Enormous strides have been made in the last few years. But by comparison with its sister socialist parties in Europe, the Labour Party still has a very small number of members. The socialist party in Sweden has a million members, in West Germany 900,000, in Austria 700,000. Indeed, the Tory Party in Britain has four times the number of members that Labour has. Given that the Tories can count on the media and capital to support them, Labour has an overriding need for a large active band of supporters to put its case. Ironically, along with its small membership, Labour has a huge untapped source of potential members. Almost six million trade-unionists pay the political levy. Many did not vote Labour in 1983 and 1987, but many still do support Labour and many more might do so if they thought Labour was throwing its doors open to them.
In September, the Tribune Group of MPs published a pamphlet suggesting the steps to be taken in order to produce a ‘mass membership’ Labour Party. The first stage would be an offer of membership on attractive terms to all trade-union levy-payers. If the experiment, called Levy-Plus, works, the benefits can be extended to other sections of the community. A resolution instructing the Party Executive to implement proposals for a mass party was moved by the shopworkers’ union, seconded by my own constituency Sedgefield and passed overwhelmingly. Time will tell, but, allied to the changes in ordinary members’ voting rights on the selection of candidates, the new proposals offer the opportunity for the first time this century of creating a large, participatory, active party. That is the surest possible way to keep the Party in touch with the voters and to ensure that the errors of the past are not repeated. Of course, Labour must meet the challenge of history, adapt to the times, and plan new policy initiatives: but if its deliberations don’t reflect the views and aspirations of ordinary men and women, it will never open people’s minds sufficiently to convince them of Labour’s wider vision for society. People only listen to those they trust.
The problems which are posed by social change will take longer to solve. But there is nothing more ridiculous than the notion that socialism is inexorably dying, or has been compulsorily retired on grounds of redundancy. Socialism, as its name suggests, is based on a belief in the notion of action through the community, in the idea that individuals do not stand alone, and that it is not merely morally right that we should think of ourselves in this way but that it is the most rational way to organise our lives. The world we face today makes a socialist approach all the more relevant: from new technology to the arms race, co-operation surely makes more sense than competition.

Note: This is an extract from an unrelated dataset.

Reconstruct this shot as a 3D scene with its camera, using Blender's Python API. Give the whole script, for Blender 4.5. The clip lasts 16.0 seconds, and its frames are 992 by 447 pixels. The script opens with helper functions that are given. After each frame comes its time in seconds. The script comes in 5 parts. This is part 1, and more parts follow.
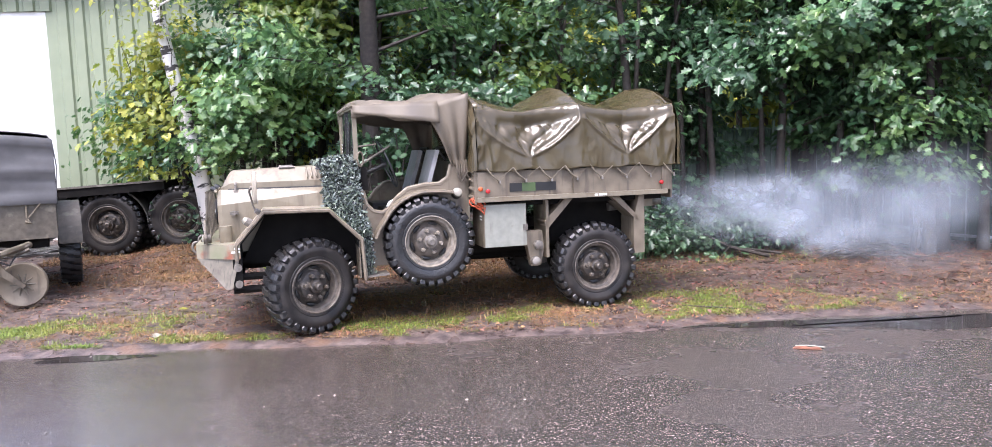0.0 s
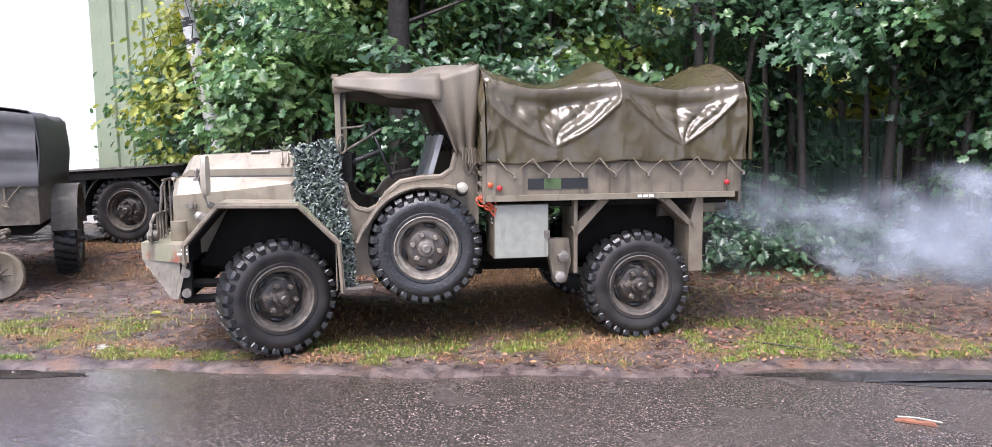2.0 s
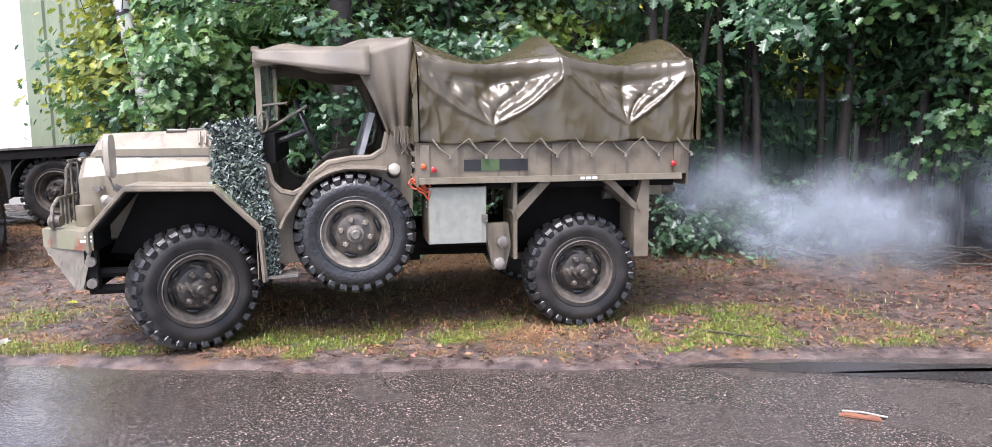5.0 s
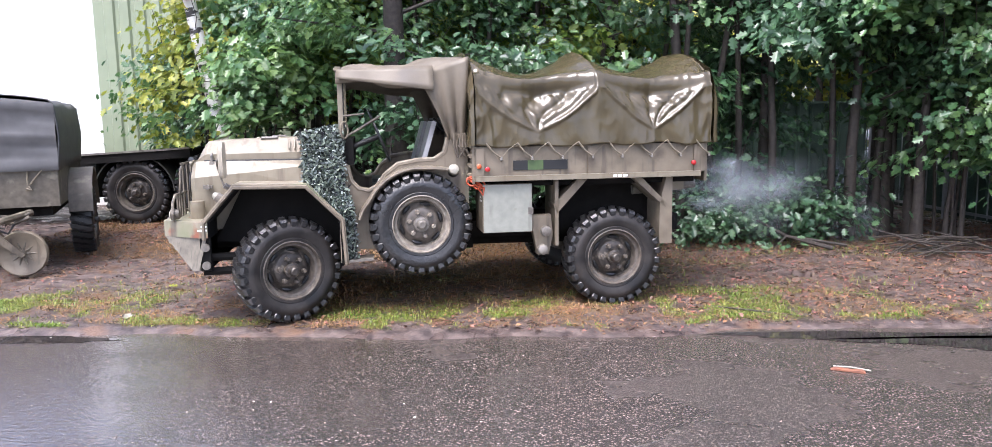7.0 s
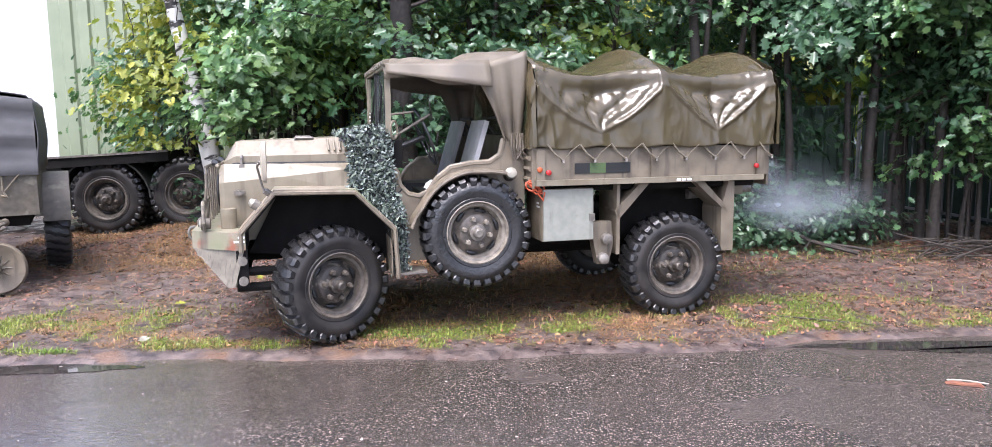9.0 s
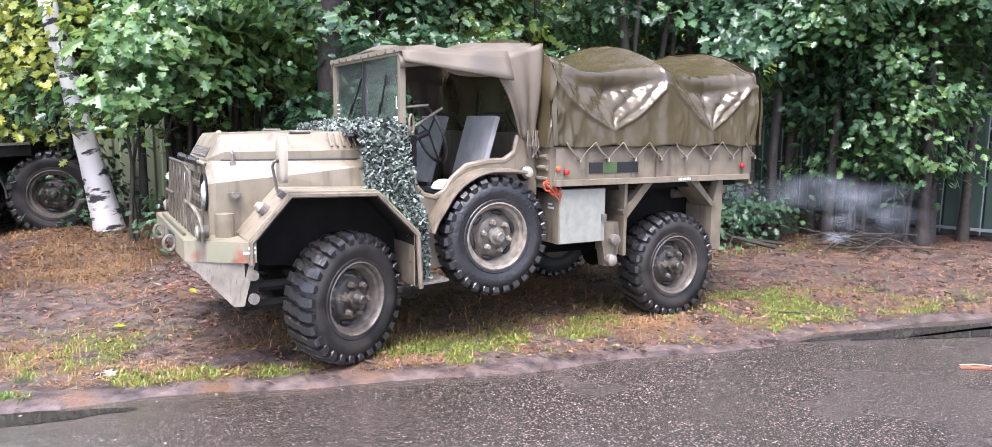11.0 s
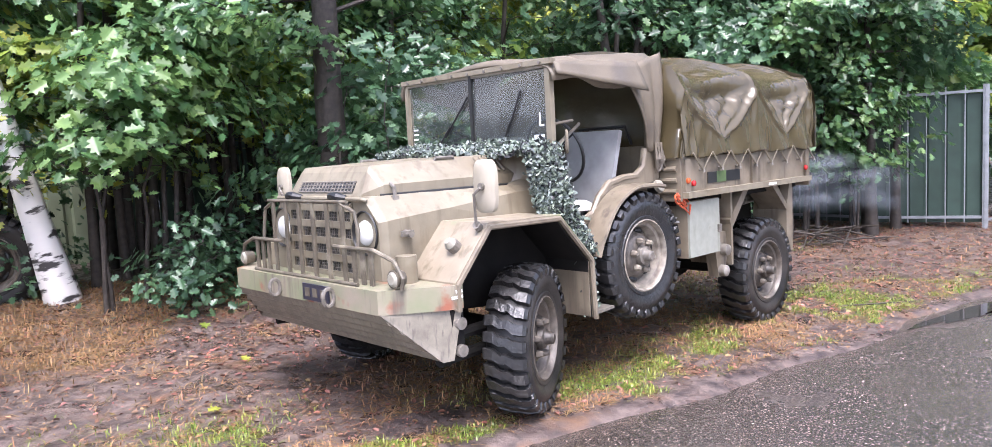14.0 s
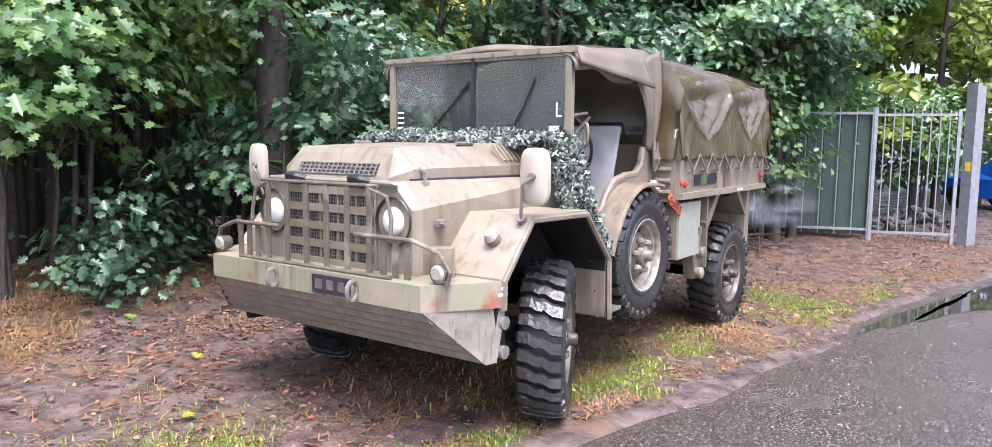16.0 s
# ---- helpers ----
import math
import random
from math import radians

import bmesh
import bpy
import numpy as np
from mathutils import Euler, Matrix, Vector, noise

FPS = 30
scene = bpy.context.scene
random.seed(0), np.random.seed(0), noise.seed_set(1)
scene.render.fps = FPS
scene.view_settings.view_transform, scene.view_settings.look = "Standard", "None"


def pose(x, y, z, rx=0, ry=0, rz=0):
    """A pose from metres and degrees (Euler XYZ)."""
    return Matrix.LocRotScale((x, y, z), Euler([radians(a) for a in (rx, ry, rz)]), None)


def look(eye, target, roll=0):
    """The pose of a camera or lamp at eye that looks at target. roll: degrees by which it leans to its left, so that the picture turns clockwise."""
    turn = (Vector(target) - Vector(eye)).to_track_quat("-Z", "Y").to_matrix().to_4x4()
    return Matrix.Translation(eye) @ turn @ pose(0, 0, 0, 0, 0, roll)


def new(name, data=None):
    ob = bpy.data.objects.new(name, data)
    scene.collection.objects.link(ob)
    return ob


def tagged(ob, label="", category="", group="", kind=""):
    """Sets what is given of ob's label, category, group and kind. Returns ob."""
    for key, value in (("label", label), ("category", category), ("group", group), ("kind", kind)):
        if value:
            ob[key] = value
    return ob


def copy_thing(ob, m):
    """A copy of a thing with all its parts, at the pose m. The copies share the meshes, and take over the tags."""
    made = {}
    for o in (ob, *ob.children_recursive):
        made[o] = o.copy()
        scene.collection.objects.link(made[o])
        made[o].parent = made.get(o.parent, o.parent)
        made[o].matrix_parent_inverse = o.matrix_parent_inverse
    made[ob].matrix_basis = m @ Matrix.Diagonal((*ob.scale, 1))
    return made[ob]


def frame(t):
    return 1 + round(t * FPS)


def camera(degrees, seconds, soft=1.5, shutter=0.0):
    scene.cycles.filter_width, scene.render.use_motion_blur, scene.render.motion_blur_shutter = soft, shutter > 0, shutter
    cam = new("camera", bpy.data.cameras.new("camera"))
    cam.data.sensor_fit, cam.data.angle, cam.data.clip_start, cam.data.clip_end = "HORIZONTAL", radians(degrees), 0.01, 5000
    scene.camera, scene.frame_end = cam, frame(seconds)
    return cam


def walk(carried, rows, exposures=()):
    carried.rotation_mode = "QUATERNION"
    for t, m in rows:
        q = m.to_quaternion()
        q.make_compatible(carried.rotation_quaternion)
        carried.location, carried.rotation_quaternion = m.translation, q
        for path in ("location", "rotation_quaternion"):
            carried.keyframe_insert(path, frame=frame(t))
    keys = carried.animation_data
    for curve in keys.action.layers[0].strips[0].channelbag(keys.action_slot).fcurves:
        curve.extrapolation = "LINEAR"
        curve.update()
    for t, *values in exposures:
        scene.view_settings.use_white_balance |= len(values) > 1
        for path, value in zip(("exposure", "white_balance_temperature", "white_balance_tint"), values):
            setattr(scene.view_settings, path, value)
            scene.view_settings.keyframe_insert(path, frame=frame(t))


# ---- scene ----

There is no need for Labour to be ashamed of its principles or values. The task is to formulate policies that advance those values in a modern world. Post-war Britain has seen two big changes. First, and partly as a result of reforming Labour governments, there are many more healthy, wealthy and well-educated people than before. In addition, employment has switched from traditional manufacturing industries to a more white-collar, service-based economy. The inevitable result has been that class identity has fragmented. Only about a third of the population now regard themselves as ‘working-class’. Of course it is possible still to analyse Britain in terms of a strict Marxist definition of class: but it is not very helpful to our understanding of how the country thinks and votes. In fact, of that third, many are likely not to be ‘working’ at all: these are the unemployed, pensioners, single parents – in other words, the poor. A party that restricts its appeal to the traditional working class will not win an election. That doesn’t entail a rejection of socialism’s traditional values: but it does mean that its appeal, and hence its policies, must address a much wider range of interests. In doing so, the direction of policy will be governed by another major change closely connected to the first. As people have become better-off and better-educated, so they have become less enchanted with a paternalistic state which says: ‘the gentleman in Whitehall knows best.’

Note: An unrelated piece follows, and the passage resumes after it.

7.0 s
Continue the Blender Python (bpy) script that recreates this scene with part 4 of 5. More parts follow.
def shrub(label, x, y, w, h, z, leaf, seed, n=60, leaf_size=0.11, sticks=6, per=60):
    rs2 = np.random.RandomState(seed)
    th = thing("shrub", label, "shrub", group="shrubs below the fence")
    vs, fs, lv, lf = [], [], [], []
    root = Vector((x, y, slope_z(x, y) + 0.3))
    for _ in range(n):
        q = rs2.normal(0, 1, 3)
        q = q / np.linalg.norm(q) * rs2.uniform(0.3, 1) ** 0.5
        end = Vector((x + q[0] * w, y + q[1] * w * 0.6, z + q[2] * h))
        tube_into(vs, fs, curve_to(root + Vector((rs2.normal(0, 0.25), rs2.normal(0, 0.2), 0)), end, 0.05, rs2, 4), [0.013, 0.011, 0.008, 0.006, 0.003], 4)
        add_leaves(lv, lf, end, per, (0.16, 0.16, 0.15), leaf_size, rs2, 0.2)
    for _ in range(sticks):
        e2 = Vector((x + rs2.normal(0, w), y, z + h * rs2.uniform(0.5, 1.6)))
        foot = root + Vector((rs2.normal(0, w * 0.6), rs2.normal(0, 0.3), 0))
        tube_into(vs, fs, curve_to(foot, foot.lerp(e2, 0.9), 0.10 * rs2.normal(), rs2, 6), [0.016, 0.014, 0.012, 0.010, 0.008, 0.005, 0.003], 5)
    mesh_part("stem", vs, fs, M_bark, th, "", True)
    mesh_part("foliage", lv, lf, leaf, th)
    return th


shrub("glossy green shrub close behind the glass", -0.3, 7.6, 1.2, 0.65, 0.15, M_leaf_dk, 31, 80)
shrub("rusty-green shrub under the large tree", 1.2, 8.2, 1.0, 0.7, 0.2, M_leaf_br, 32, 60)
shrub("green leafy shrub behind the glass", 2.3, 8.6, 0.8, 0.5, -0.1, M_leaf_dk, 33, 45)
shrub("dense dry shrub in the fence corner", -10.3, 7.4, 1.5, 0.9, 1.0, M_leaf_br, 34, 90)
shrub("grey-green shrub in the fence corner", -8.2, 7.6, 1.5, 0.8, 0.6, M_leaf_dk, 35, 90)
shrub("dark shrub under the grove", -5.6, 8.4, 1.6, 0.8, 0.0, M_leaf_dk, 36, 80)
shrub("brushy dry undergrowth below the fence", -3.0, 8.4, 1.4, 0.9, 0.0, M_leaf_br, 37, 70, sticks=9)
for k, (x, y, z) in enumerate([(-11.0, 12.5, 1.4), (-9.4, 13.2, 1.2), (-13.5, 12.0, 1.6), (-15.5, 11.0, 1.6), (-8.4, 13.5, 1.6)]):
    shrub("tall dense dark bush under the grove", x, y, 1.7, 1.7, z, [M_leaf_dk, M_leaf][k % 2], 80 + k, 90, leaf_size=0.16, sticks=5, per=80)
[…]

By 1979, a conjunction of the change in people’s life-styles and dissatisfaction at a corporatist state which people felt had become unaccountable and inefficient was bound to evoke a reaction. Mrs Thatcher didn’t create these circumstances: she was a product of them and her policies are a response to them. But the measures most closely associated with her – council-house sales, trade-union ballots, wider share ownership – reflect, at least rhetorically, the notion of devolving power. Her slogan in 1987 was ‘power to the people’; her Conference speech borrowed a phrase – ‘an irreversible shift in power in favour of working people’ – from Labour’s 1974 Manifesto. In other words, even Mrs Thatcher has had to pretend that she is extending opportunity and power. The weakness of Thatcherism is that, whatever the rhetoric, the policies don’t work. They end up concentrating power in the hands of élites, in restricting freedom and in centralising control. The ‘free’ market does not distribute fairly or efficiently: it produces inequality and monopoly.
The Tories fail in part because they naturally favour wealth and privilege; and in part because their extreme view of the individual means that they cannot undertake effective government intervention. For them, good government is no government and the only method of exercising choice is through the market. The trick for Labour is not to follow them and abandon the notion of government and collective provision: but to re-fashion it so that real power is exercised by people and not by institutions or bureaucracies. The fundamental error of Dr Owen (and, oddly, of David Steel since the election, though not before it) has been to surrender to Mrs Thatcher’s philosophy and say that power can only be devolved through the market. The 1990s will not see the continuing triumph of the market, but its failure. If in 1974 a soothsayer had predicted that by 1984 Birmingham North-field, with its 10,000 Labour majority, or Sherwood, with perhaps more pits than any other constituency, would be Tory, he would have been considered deranged. It has come to pass, but for reasons that can be analysed and understood and thus overcome. Labour can start its journey on the road to recovery with confidence in its beliefs and values. But it must keep an open mind and face difficult thoughts. The alternatives are not to embrace Thatcherism or escape from reality in some comforting romantic atavism. There is another way: to go back to our founding principles of a hundred years ago and apply them afresh to the world as it is today.